Die Bachelor-Absolventen stehen wie die Studienbewerber für das erste Hochschulsemester in einem bundesweiten Wettbewerb. Ferner sind aufgrund der begrenzten Finanzmittel die Ressourcen für die Hochschulen beschränkt: entweder schaffe ich einen Masterstudienplatz als Hochschule oder einen Bachelorstudienplatz. Gerade wegen der erhöhten Nachfrage von Studienanfängern kann man frühestens in drei Jahren aufgrund der demographischen Entwicklung die Ressourcen in Richtung Masterstudium verschieben.
Die Reformierung der Studienstruktur im Zuge des Bologna-Prozesses ist weiterhin umstritten. So wird u.a. von Seiten der TU 9 (Zusammenschluss der neun größten Technischen Universitäten Deutschlands) eine Rückkehr zum Diplom gefordert und Studiengänge wie Medizin oder Jura immer noch mit den alten Abschlüssen angeboten.

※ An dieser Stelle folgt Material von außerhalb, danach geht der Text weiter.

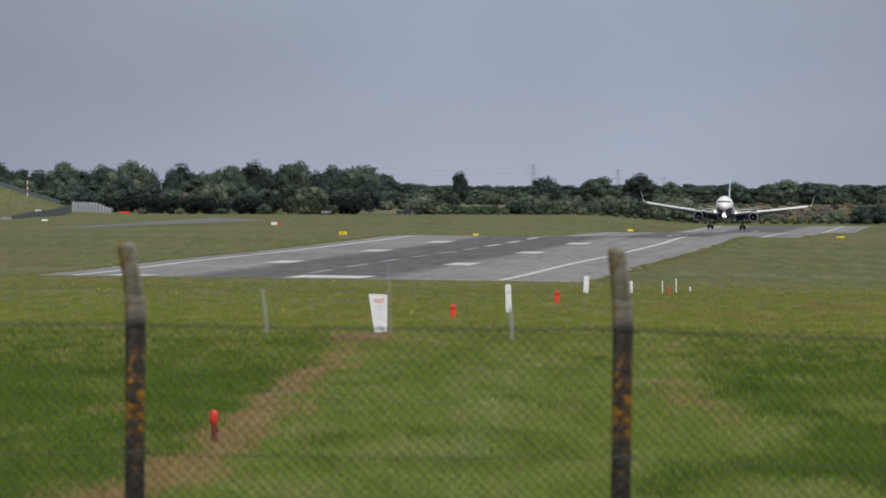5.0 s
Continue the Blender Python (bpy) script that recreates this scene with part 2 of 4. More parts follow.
M = {
    "grass": grass_ground(),
    "runway": asphalt("runway_asphalt", (0.195, 0.192, 0.193), (0.265, 0.258, 0.252), True),
    "taxi": asphalt("taxiway_asphalt", (0.135, 0.131, 0.125), (0.185, 0.178, 0.168)),
    "newtar": asphalt("resurfaced_asphalt", (0.085, 0.083, 0.086), (0.115, 0.112, 0.114)),
    "paint": paint_mark("runway_paint", 0.32, 0.60),
    "wornpaint": paint_mark("worn_runway_paint", 0.13, 0.30),
    # leaf and bush colours carry distance haze as a lighter, bluer tint
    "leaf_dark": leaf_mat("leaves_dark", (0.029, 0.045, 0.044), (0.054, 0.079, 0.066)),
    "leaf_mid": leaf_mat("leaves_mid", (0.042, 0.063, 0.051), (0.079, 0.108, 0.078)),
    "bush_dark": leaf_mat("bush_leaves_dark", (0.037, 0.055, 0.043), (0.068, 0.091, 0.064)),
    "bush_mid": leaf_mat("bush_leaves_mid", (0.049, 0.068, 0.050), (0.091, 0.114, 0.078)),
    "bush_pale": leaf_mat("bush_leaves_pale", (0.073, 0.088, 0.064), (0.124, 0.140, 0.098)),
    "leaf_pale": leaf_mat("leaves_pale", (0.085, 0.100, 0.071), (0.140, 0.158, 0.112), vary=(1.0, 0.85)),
    # near-black leaves; in the tree gaps their colour stands in for shade
    "hedge": leaf_mat("hedge_and_gap_leaves", (0.013, 0.021, 0.021), (0.024, 0.034, 0.030), vary=(1.15, 0.85)),
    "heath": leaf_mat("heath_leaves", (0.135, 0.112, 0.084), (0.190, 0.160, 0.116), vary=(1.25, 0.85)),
    "bark": plain("bark", (0.07, 0.055, 0.042), 0.95, bump=0.5),
    "concrete": lichen_concrete(),
    "wire": plain("weathered_wire", (0.050, 0.055, 0.052), 0.8, 0.1),
    "white": aircraft_white(),
    "belly": plain("navy_paint", (0.030, 0.048, 0.105), 0.3, var=0.1),
    "teal": plain("teal_paint", (0.10, 0.36, 0.46), 0.3, var=0.1),
    "grey": plain("grey_paint", (0.36, 0.37, 0.39), 0.4, var=0.08),
    # on the flaps this dark grey holds the shade under the wing
    "flapshade": plain("flap_shade_grey", (0.14, 0.15, 0.17), 0.45, var=0.1),
    "metal": plain("bare_metal", (0.62, 0.62, 0.63), 0.28, 1.0, var=0.08),
    "dark": plain("dark_cavity", (0.012, 0.012, 0.016), 0.6, var=0.2),
    "tyre": plain("tyre_rubber", (0.018, 0.018, 0.018), 0.9, var=0.2),
    "glass": plain("cockpit_glass", (0.01, 0.012, 0.018), 0.08, var=0.2),
    "signwhite": plain("white_board", (0.70, 0.71, 0.74), 0.6, var=0.1, scale=6),
    "signyellow": plain("yellow_board", (0.80, 0.60, 0.03), 0.5, var=0.1),
    "red": plain("red_plastic", (0.75, 0.035, 0.020), 0.45, var=0.15, scale=8),
    "oldred": plain("weathered_red", (0.16, 0.025, 0.018), 0.8, var=0.4, scale=14),
    "steel": plain("galvanised_steel", (0.30, 0.32, 0.34), 0.55, 0.6, var=0.2),
    "fenceblue": plain("blue_grey_sheet", (0.085, 0.108, 0.118), 0.6, 0.3, var=0.25),
    "brown": plain("heather_bank", (0.075, 0.053, 0.046), 0.95, var=0.5, scale=0.12),
    "scrub": plain("dry_scrub", (0.142, 0.136, 0.080), 0.95, var=0.5, scale=0.10),
    "brick": plain("house_brick", (0.13, 0.095, 0.08), 0.9, var=0.2),
    "roof": plain("roof_tile", (0.085, 0.066, 0.060), 0.9, var=0.2),
    "palesteel": plain("pale_galvanised_steel", (0.24, 0.27, 0.31), 0.6, 0.1, var=0.1),
    "faded": plain("faded_red", (0.68, 0.34, 0.35), 0.7),
    "faint": plain("faded_grey", (0.60, 0.58, 0.58), 0.7),
    "greyvan": plain("grey_van_paint", (0.24, 0.25, 0.27), 0.5),
    "mast": plain("dull_yellow_paint", (0.42, 0.31, 0.06), 0.6),
    "fan": plain("fan_titanium", (0.05, 0.05, 0.055), 0.5, 0.5),
    "vanblue": plain("blue_van_paint", (0.02, 0.04, 0.09), 0.4),
    "mist": plain("spray_mist", (0.40, 0.51, 0.66), 0.9, var=0.05),
}


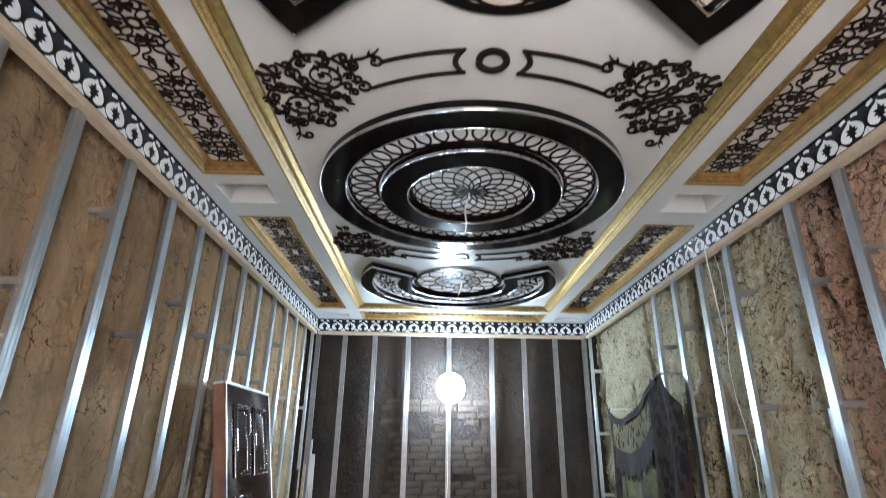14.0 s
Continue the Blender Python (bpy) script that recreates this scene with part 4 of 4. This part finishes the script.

Sollte es den Hochschulen ermöglicht werden, souverän über die Struktur und die Abschlüsse ihrer Studiengänge zu entscheiden?
Dieser Wunsch entsteht oft dann, wenn nicht ausreichend Masterstudienplätze zur Verfügung stehen. Diplomstudiengänge bieten aber grundsätzlich nicht mehr Ressourcen als Bachelor- und Masterstudiengänge. Eine Zersplitterung der Abschlüsse würde die Mobilität von Studenten erheblich erschweren. Für die Hochschulen bleibt die Möglichkeit, ggf. zusätzlich zum Masterabschluss das Diplom zu verleihen. Eine Abkehr von Bologna ist nicht sinnvoll. Ferner würde eine Vielfalt an Abschlüssen weder für Transparenz bei den Studienbewerbern sorgen noch bei den Vertretern der Wirtschaft. Eine Ausnahme bilden die Studiengänge Medizin und Jura. Hier muss weiterhin eine Diskussion zur Umsetzbarkeit von Bologna geführt werden.
Wie wollen Sie die Hochschulen für Menschen ohne Abitur öffnen?
Der Zugang für beruflich Qualifizierte zu den Berliner Hochschulen besteht. Problematisch ist vielmehr die Information von Menschen ohne Abitur, dass sie
a) auch ohne Abitur studieren können und
b) unter Umständen auch BAföG erhalten bzw. sich um Stipendien bewerben können.
Daher wollen wir bereits in der Schule alle Schüler mit einem Beratungsangebot erreichen. Vor dem Abschluss des Mittleren Schulabschlusses (10.Klasse) soll für alle Schüler eine Studienorientierung und -beratung sowie eine Studienfinanzierungs-beratung erfolgen. Gerade auch bei den Schülern, die (erst einmal) eine berufliche Ausbildung anstreben.